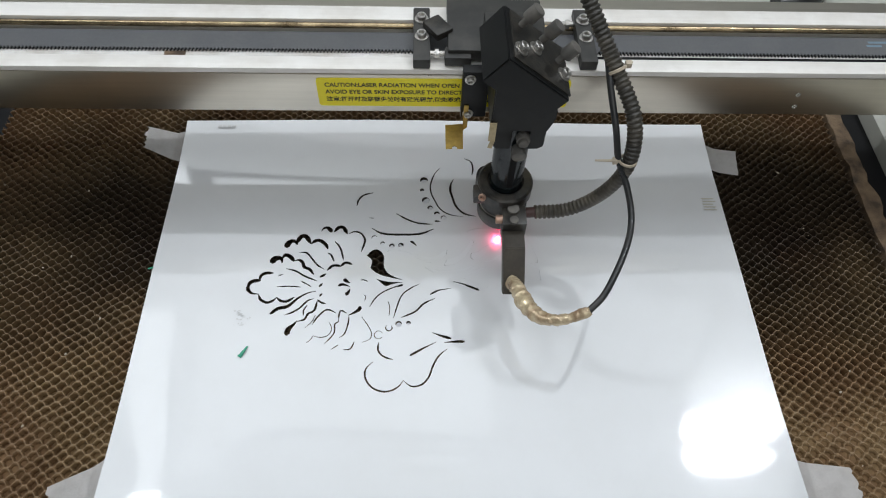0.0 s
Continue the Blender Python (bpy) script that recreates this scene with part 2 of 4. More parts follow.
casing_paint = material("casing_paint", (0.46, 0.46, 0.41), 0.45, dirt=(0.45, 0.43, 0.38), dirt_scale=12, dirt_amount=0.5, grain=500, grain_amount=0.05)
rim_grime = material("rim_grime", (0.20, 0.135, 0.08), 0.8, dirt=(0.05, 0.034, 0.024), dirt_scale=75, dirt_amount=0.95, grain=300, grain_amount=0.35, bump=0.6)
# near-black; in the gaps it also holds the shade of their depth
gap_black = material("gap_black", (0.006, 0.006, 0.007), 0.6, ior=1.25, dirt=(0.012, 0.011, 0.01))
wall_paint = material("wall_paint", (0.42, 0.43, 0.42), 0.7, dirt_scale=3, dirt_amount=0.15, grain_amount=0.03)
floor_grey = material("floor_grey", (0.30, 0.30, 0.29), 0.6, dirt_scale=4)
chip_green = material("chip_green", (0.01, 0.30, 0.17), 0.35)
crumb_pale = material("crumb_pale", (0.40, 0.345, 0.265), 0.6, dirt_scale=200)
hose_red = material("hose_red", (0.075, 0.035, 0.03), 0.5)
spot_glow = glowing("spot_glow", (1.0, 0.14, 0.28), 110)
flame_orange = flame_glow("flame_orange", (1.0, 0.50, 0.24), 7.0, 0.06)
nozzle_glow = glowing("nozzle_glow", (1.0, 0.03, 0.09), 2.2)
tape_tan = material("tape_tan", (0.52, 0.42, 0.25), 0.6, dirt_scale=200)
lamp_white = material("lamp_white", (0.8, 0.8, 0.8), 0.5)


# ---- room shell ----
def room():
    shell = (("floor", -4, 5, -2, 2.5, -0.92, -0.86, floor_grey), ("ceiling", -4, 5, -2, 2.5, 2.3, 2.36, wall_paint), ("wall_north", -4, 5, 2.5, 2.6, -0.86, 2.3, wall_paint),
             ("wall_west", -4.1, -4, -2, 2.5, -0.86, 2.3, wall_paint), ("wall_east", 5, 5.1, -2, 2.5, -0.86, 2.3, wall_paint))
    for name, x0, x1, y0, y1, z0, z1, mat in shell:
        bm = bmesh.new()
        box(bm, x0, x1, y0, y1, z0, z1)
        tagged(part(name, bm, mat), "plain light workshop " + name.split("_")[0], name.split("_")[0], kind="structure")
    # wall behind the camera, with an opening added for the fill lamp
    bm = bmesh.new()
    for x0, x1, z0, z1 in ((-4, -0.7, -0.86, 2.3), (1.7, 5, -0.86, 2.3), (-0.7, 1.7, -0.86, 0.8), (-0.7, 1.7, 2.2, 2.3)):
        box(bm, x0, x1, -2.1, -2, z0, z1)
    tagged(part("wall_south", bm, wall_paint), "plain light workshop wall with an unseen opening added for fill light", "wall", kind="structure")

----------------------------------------

▶ Brief:
Give back exactly the lines from the one containing "Continue the Blender" to the end of the material, both ends included.

▶ Exercise response:
Continue the Blender Python (bpy) script that recreates this scene with part 2 of 4. More parts follow.
casing_paint = material("casing_paint", (0.46, 0.46, 0.41), 0.45, dirt=(0.45, 0.43, 0.38), dirt_scale=12, dirt_amount=0.5, grain=500, grain_amount=0.05)
rim_grime = material("rim_grime", (0.20, 0.135, 0.08), 0.8, dirt=(0.05, 0.034, 0.024), dirt_scale=75, dirt_amount=0.95, grain=300, grain_amount=0.35, bump=0.6)
# near-black; in the gaps it also holds the shade of their depth
gap_black = material("gap_black", (0.006, 0.006, 0.007), 0.6, ior=1.25, dirt=(0.012, 0.011, 0.01))
wall_paint = material("wall_paint", (0.42, 0.43, 0.42), 0.7, dirt_scale=3, dirt_amount=0.15, grain_amount=0.03)
floor_grey = material("floor_grey", (0.30, 0.30, 0.29), 0.6, dirt_scale=4)
chip_green = material("chip_green", (0.01, 0.30, 0.17), 0.35)
crumb_pale = material("crumb_pale", (0.40, 0.345, 0.265), 0.6, dirt_scale=200)
hose_red = material("hose_red", (0.075, 0.035, 0.03), 0.5)
spot_glow = glowing("spot_glow", (1.0, 0.14, 0.28), 110)
flame_orange = flame_glow("flame_orange", (1.0, 0.50, 0.24), 7.0, 0.06)
nozzle_glow = glowing("nozzle_glow", (1.0, 0.03, 0.09), 2.2)
tape_tan = material("tape_tan", (0.52, 0.42, 0.25), 0.6, dirt_scale=200)
lamp_white = material("lamp_white", (0.8, 0.8, 0.8), 0.5)


# ---- room shell ----
def room():
    shell = (("floor", -4, 5, -2, 2.5, -0.92, -0.86, floor_grey), ("ceiling", -4, 5, -2, 2.5, 2.3, 2.36, wall_paint), ("wall_north", -4, 5, 2.5, 2.6, -0.86, 2.3, wall_paint),
             ("wall_west", -4.1, -4, -2, 2.5, -0.86, 2.3, wall_paint), ("wall_east", 5, 5.1, -2, 2.5, -0.86, 2.3, wall_paint))
    for name, x0, x1, y0, y1, z0, z1, mat in shell:
        bm = bmesh.new()
        box(bm, x0, x1, y0, y1, z0, z1)
        tagged(part(name, bm, mat), "plain light workshop " + name.split("_")[0], name.split("_")[0], kind="structure")
    # wall behind the camera, with an opening added for the fill lamp
    bm = bmesh.new()
    for x0, x1, z0, z1 in ((-4, -0.7, -0.86, 2.3), (1.7, 5, -0.86, 2.3), (-0.7, 1.7, -0.86, 0.8), (-0.7, 1.7, 2.2, 2.3)):
        box(bm, x0, x1, -2.1, -2, z0, z1)
    tagged(part("wall_south", bm, wall_paint), "plain light workshop wall with an unseen opening added for fill light", "wall", kind="structure")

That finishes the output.